Risk of reactivation of Hepatitis B with corticosteroids

In a retrospective territory-wide study from Hong Kong patients
who were negative for Hepatitis B surface antigen (HBsAg)
who received corticosteroids were evaluated for the risk
of seroreversion. Among 12,997 patients, 970 were anti-HBc
positive only, 830 were positive for both anti-HBs and anti-
HBc and 10,561 were only anti-HBs positive. The remaining
patients were negative for both anti-HBs and anti-HBc. The
rate of liver failure was low and similar in previously hepatits B
exposed and unexposed (1.1 % vs 0.9 %). 165 patients had HBsAg
seroreversion with the highest risk in those who were only
anti-HBc positive (1.8 % after one year and 5.5 % after 10 years).
The risk of flare (ALT > x2 upper limit of normal) was however
not linked to seroreversion and was not higher in previously
hepatitis B exposed compared to non-exposed. Higher doses
of corticosteroids (20-40 mg of prednisolone or higher) were
associated with increased risk of flare.

Ref; Wong et al.

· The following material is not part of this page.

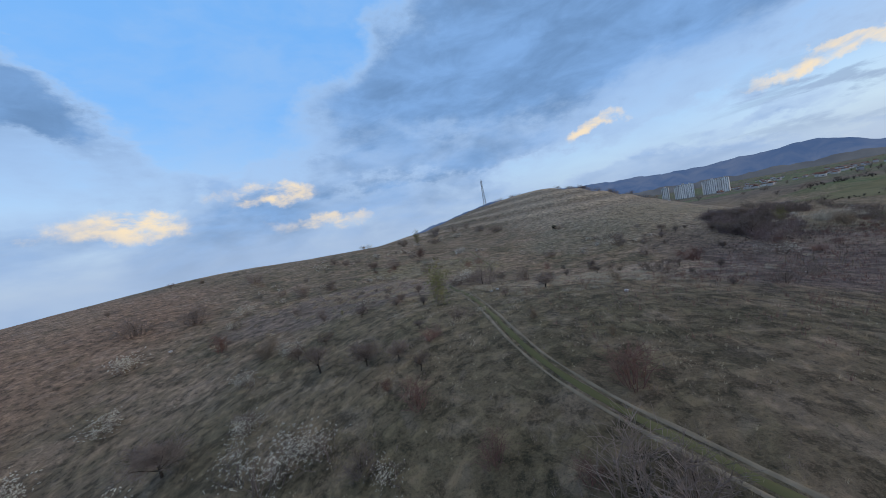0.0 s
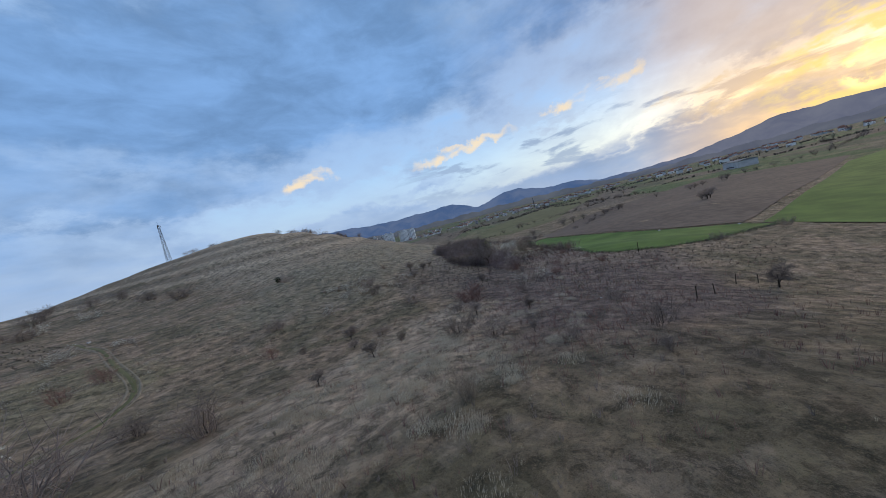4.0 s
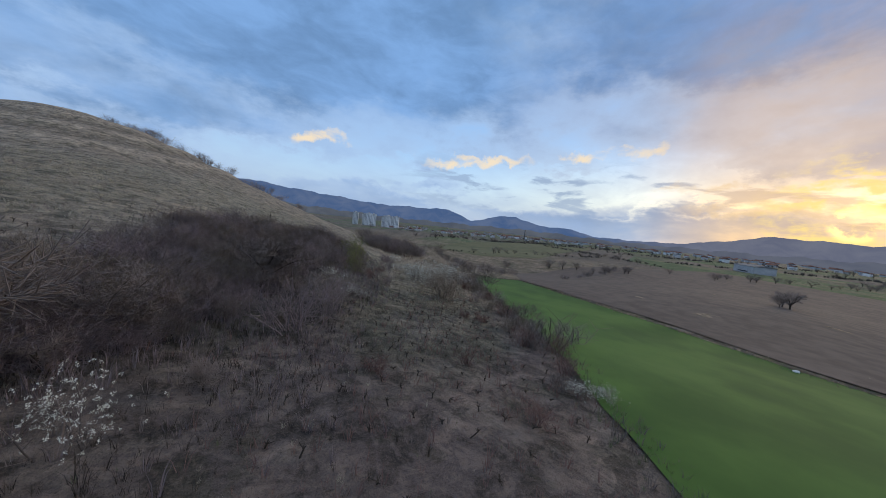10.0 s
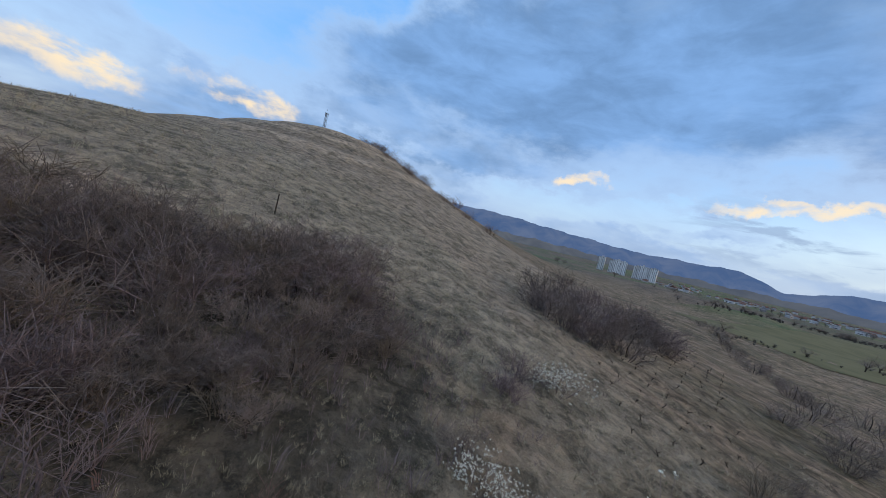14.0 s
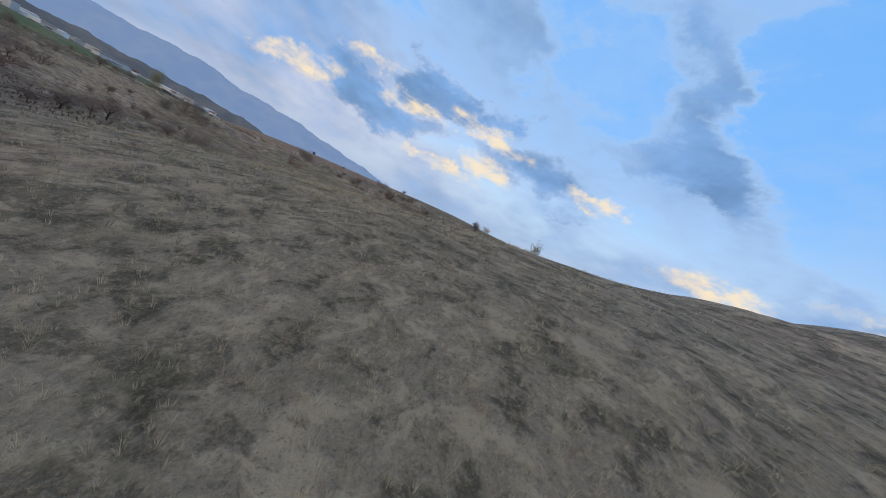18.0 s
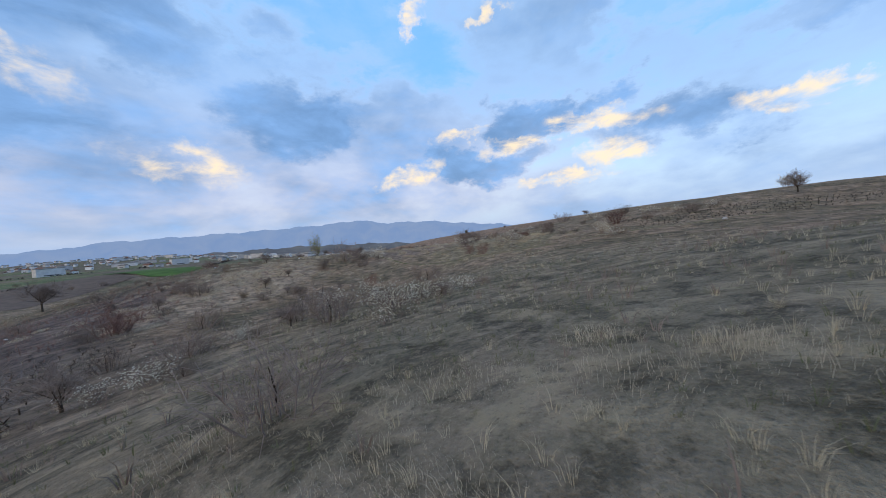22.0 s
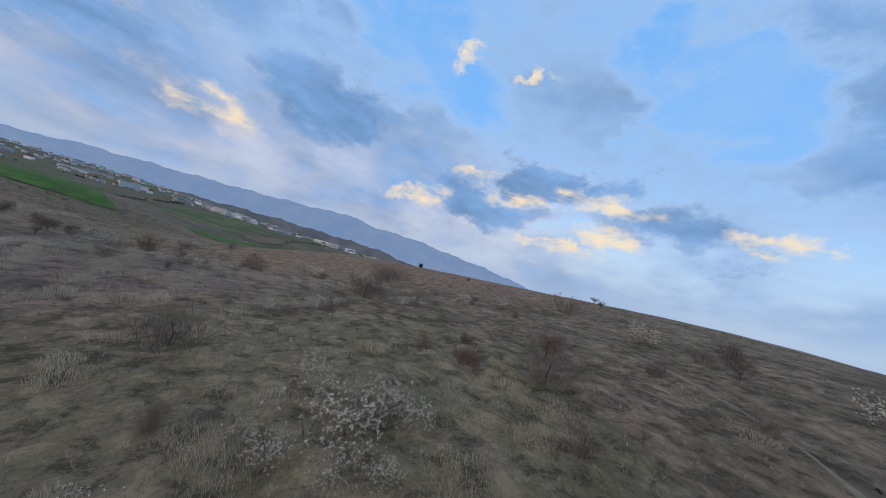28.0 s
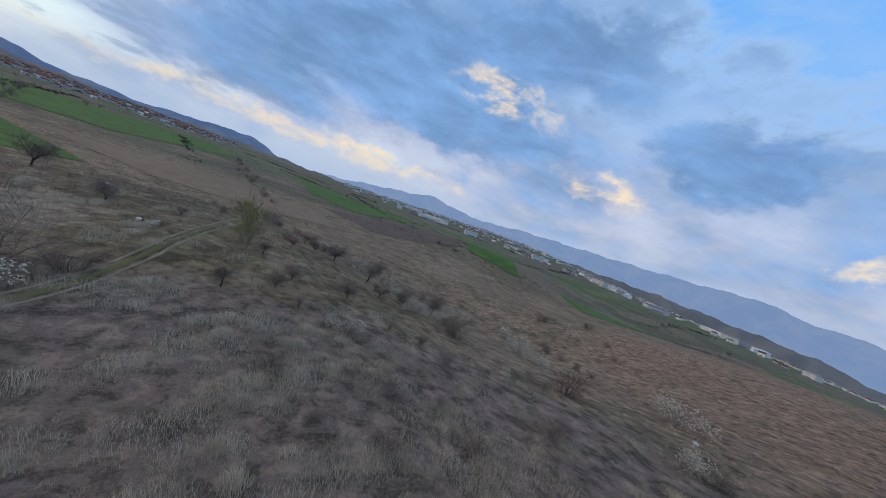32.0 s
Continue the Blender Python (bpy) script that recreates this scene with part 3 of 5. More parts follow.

J Hepatol 2019; doi: 10.1016/j.jhep.2019.08.023

Comment: Do we need to give prophylactic antiviral treatment
to patients who are treated with corticosteroids and who have
been previously exposed to hepatitis B? The present results do
not suggest that this is always necessary. Even though the risk
of seroreversion was increased it was not associated with increased
risk of hepatic flare or hepatic failure.